The AIOFP said it was “cynical of what had been proposed” and that the author of the paper had “cherry picked” every issue they believed had frustrated advisers over the years and “packaged them up to offer hope of a perfect structure after the next election”.

The association’s compliance expert, Phillip Osborne, said the major concerns it had with the recommendations were around safe harbour, the reissue of the code of ethics, changes to the breach reporting regime, statements of advice (SoA), the reform or removal of the financial product advice definition, having a principles based regulatory system, and changes to the education authority regime.

Osborne said the removal of the safe harbour provisions was “short-sighted” and did not serve any purpose, including the reduction of the compliance burden.

He said it was the work of the Australian Financial Complaints Authority (AFCA) and its “overreach and bias” towards the payments of claims against advisers that needed to be addressed given that the subjectivity of the safe harbour provision.

On the code of ethics, Osborne said the current code issued by the Financial Adviser Standards and Ethics Authority (FASEA) did warrant attention but guidance was needed by the authority on how to interpret it.

“It is only by reading the standards in isolation that they are misinterpreted. Further, what has been ignored by most and certainly by those constructing the white paper, is that those it is applicable to (‘relevant providers’ or as we know them, advisers) need to exercise their professional judgement in how the code applies – that the code does not intend to stipulate how an adviser might specifically act,” he said.

The breach reporting regime, Osborne said, for the automatic reporting of civil penalty breaches needed to be revoked and a return to the previous requirements for a licensee to report only what they determined significant breaches.

On shorter SoAs, Osborne said legislation currently already promoted shorter advice documents and that a more cost-effective and timely approach was to recommend the letter of the law as it stood to be enforced.  
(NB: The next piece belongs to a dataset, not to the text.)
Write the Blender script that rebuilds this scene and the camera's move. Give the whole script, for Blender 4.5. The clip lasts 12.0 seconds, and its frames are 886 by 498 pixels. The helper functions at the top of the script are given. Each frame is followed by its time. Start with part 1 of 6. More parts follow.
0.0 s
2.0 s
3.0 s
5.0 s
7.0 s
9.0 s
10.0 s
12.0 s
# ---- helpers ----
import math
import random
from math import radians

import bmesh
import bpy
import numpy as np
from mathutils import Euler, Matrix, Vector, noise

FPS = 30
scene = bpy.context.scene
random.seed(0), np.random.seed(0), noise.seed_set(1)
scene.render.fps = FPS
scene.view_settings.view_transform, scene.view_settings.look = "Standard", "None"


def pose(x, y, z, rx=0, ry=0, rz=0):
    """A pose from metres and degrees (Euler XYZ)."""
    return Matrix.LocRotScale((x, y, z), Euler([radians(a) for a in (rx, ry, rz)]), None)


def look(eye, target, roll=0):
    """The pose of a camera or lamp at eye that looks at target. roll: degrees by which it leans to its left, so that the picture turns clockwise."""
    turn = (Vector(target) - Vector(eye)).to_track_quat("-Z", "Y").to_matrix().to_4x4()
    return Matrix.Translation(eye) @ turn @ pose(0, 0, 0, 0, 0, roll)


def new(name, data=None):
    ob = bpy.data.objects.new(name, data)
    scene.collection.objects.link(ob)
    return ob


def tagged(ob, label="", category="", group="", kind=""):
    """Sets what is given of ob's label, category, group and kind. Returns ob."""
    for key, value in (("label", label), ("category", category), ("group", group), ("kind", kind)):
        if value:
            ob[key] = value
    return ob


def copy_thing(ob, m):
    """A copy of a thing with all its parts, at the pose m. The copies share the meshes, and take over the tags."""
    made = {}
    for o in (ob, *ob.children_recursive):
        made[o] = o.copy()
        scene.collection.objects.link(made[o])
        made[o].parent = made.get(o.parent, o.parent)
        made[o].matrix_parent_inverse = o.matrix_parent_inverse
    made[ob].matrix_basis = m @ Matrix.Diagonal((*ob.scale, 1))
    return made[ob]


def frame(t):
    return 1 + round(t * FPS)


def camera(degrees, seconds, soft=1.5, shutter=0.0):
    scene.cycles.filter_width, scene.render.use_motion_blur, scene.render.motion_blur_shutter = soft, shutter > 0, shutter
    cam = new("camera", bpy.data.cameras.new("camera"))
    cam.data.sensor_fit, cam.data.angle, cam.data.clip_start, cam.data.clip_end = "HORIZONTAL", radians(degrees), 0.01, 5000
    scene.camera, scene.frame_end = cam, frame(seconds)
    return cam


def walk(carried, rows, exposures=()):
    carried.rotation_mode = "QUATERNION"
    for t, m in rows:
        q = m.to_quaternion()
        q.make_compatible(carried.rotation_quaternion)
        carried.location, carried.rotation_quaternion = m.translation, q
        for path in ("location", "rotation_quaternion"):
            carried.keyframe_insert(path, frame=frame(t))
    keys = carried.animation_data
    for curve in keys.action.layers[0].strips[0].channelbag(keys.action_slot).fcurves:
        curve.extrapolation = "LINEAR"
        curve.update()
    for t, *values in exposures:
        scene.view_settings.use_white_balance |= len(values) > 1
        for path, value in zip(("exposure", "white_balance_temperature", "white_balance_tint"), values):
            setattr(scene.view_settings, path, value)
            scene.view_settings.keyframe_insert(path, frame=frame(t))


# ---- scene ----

“While we note that the white paper suggests that the advice provider be allowed to exercise their professional judgement in this area, this will continue to be problematic while that judgement is being ignored and overridden by AFCA and subsequently second guessed by licensee compliance regimes,” he said.

“The recommendation to reform or remove the definition of ‘financial product advice’ appears to ignore the fact that when an Australian financial services licence (AFSL) is applied for and granted, the authorisations held under that AFSL are given in terms of financial product.

“We do agree that the providing of advice could be simplified, but this could easily be achieved by simply removing the term ‘general advice’ to have only ‘personal advice” and ‘factual information’.”

The association noted it did not disagree with a principles based regulatory system and that the code needed some adjustment.

“However, to suggest wholesale changes to something that has not presented major problems for industry participants or consumers seems to be changing legislation for the sake of it,” Osborne said.

“Instead, what we believe needs attention is the aspect whereby a ‘relevant provider’ can use their professional judgement (as encouraged by the code) without being criticised or penalised for doing so. Let’s remember that ethics are guidelines to assist judgement – not rules by which judgements are determined.

“If we are as an industry to truly embrace the application of ethics then it is this that we need to work with first.”

Changes to the FASEA regime, he said, needed to be make now and recommended:

  • Recognition of experience to apply for offsetting education requirements;
  • Recognition of such experience to take into account advanced years of an adviser’s service and whether the education burden on them is warranted, based on the time frame to which they would naturally retire from the industry; and
  • Where advisers are not authorised to give advice on financial services/products, that they should not be required to complete a subject of education in that area.

 

On the last point, Osborne said: “To expect this we believe is contrary to the requirements of the code (Standards 9 and 10) and Corporations Act (section 961B(2)(d)), as well as being unethical to expect them to do so”.